EXERCISE DIRECTIONS: Return the lines from the one that contains "carried.keyframe_insert(path, frame=frame(t))" through the one that contains "scene.view_settings.keyframe_insert(path, frame=frame(t))", both included, exactly as written and with nothing added.

☆ ☆ ☆

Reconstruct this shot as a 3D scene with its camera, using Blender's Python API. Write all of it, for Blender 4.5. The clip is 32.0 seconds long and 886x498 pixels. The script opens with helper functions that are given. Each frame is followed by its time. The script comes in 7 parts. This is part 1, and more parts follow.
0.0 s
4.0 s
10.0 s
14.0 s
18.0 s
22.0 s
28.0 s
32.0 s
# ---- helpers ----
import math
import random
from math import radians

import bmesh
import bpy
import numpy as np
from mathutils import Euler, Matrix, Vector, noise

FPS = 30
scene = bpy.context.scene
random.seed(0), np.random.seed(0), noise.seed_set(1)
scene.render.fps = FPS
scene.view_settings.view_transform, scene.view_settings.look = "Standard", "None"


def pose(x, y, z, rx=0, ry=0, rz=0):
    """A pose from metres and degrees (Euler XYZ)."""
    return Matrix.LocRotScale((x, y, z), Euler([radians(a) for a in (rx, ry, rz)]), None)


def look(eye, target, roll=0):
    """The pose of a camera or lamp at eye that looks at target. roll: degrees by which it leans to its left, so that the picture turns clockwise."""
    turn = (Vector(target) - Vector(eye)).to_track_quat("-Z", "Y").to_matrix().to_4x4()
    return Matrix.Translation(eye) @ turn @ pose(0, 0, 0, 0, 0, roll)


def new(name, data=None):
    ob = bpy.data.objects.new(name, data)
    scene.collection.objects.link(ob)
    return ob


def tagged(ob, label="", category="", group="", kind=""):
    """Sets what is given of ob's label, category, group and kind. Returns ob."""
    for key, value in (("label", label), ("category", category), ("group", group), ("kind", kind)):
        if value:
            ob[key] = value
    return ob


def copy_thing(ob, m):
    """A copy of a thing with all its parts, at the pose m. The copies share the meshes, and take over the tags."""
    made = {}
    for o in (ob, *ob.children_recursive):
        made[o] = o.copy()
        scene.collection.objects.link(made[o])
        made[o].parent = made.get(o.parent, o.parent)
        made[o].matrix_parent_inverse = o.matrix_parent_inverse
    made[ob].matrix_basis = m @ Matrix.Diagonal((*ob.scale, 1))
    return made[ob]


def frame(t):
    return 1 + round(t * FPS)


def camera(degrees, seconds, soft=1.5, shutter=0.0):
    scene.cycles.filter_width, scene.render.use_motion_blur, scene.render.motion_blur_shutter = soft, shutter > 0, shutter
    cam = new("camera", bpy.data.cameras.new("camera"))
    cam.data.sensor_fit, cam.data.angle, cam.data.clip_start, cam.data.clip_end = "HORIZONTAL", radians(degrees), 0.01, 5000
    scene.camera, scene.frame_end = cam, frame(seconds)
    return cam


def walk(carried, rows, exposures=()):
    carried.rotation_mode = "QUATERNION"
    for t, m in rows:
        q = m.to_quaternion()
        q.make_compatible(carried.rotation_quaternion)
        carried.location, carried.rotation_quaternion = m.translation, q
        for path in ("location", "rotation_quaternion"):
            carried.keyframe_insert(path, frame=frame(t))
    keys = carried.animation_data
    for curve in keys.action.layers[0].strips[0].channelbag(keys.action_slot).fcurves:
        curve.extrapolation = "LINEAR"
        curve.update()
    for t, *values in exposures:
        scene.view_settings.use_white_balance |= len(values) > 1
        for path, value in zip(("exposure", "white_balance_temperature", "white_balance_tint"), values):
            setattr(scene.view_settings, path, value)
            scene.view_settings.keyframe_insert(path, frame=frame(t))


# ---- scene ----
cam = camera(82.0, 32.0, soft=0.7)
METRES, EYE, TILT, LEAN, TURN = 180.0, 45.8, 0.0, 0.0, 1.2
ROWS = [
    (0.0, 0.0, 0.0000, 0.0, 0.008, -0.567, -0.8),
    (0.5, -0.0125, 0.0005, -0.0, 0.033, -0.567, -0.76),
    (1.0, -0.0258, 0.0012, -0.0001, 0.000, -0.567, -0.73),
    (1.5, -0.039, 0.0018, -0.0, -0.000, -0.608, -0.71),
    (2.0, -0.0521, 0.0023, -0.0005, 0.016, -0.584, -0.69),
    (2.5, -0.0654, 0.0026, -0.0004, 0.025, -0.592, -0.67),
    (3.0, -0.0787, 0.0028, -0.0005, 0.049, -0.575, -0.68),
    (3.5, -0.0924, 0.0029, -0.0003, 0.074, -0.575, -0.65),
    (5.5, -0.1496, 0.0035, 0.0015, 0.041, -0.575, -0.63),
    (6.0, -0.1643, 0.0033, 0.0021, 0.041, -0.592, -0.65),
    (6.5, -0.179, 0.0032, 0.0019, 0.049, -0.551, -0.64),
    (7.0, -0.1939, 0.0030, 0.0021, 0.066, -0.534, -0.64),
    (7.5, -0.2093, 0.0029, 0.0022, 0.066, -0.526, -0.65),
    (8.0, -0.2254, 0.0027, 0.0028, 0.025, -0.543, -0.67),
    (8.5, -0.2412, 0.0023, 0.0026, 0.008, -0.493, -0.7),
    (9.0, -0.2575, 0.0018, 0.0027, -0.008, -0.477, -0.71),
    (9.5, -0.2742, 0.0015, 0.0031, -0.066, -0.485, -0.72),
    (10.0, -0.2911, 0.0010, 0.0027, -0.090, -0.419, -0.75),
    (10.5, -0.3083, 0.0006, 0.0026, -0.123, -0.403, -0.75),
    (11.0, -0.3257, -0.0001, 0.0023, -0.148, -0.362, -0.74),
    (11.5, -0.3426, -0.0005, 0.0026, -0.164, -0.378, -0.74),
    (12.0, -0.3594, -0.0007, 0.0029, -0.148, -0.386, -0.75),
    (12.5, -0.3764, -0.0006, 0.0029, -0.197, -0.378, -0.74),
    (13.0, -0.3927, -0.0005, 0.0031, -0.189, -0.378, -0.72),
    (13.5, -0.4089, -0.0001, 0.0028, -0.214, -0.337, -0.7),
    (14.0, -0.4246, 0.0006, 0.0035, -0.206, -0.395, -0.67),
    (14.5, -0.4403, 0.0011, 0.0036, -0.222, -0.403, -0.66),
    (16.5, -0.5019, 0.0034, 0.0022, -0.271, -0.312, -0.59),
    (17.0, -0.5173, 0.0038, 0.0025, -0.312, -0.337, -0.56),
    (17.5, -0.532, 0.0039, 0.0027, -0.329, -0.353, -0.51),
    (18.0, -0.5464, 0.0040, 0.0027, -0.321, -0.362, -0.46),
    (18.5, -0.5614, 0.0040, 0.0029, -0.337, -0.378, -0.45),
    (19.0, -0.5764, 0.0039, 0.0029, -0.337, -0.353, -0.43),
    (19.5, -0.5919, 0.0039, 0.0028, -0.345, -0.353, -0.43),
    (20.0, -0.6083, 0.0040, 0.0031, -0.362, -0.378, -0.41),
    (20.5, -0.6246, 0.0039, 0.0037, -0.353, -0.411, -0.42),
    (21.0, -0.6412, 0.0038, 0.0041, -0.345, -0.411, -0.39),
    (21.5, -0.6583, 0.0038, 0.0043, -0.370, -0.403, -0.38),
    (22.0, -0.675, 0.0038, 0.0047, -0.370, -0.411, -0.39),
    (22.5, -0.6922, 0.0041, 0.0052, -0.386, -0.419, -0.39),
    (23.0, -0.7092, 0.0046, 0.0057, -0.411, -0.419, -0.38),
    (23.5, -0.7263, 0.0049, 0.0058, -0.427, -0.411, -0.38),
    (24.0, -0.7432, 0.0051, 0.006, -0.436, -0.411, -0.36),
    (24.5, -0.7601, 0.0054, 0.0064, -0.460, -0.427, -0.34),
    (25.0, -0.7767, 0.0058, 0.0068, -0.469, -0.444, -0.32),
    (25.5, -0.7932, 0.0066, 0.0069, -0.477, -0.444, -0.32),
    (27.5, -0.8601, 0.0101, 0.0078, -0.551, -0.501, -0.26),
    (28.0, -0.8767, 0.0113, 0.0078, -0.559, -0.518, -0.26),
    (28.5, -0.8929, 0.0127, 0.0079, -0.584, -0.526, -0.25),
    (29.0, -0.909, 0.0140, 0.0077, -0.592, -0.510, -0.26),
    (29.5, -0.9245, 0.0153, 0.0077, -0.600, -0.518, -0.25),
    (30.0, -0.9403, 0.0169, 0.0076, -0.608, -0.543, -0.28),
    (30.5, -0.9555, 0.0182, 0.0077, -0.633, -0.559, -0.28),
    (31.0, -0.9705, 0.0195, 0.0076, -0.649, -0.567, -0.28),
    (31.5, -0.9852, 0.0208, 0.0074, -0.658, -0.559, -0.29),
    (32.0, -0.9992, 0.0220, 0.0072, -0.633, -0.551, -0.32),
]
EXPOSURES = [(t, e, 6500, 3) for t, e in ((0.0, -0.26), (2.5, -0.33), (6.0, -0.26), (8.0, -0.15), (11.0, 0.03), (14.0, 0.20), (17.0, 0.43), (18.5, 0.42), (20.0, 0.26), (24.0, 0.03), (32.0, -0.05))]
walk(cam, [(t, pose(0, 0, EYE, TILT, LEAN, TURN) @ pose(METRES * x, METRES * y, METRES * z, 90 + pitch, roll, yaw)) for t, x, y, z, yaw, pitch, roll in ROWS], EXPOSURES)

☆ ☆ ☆

RESULT OF THIS EXERCISE:
            carried.keyframe_insert(path, frame=frame(t))
    keys = carried.animation_data
    for curve in keys.action.layers[0].strips[0].channelbag(keys.action_slot).fcurves:
        curve.extrapolation = "LINEAR"
        curve.update()
    for t, *values in exposures:
        scene.view_settings.use_white_balance |= len(values) > 1
        for path, value in zip(("exposure", "white_balance_temperature", "white_balance_tint"), values):
            setattr(scene.view_settings, path, value)
            scene.view_settings.keyframe_insert(path, frame=frame(t))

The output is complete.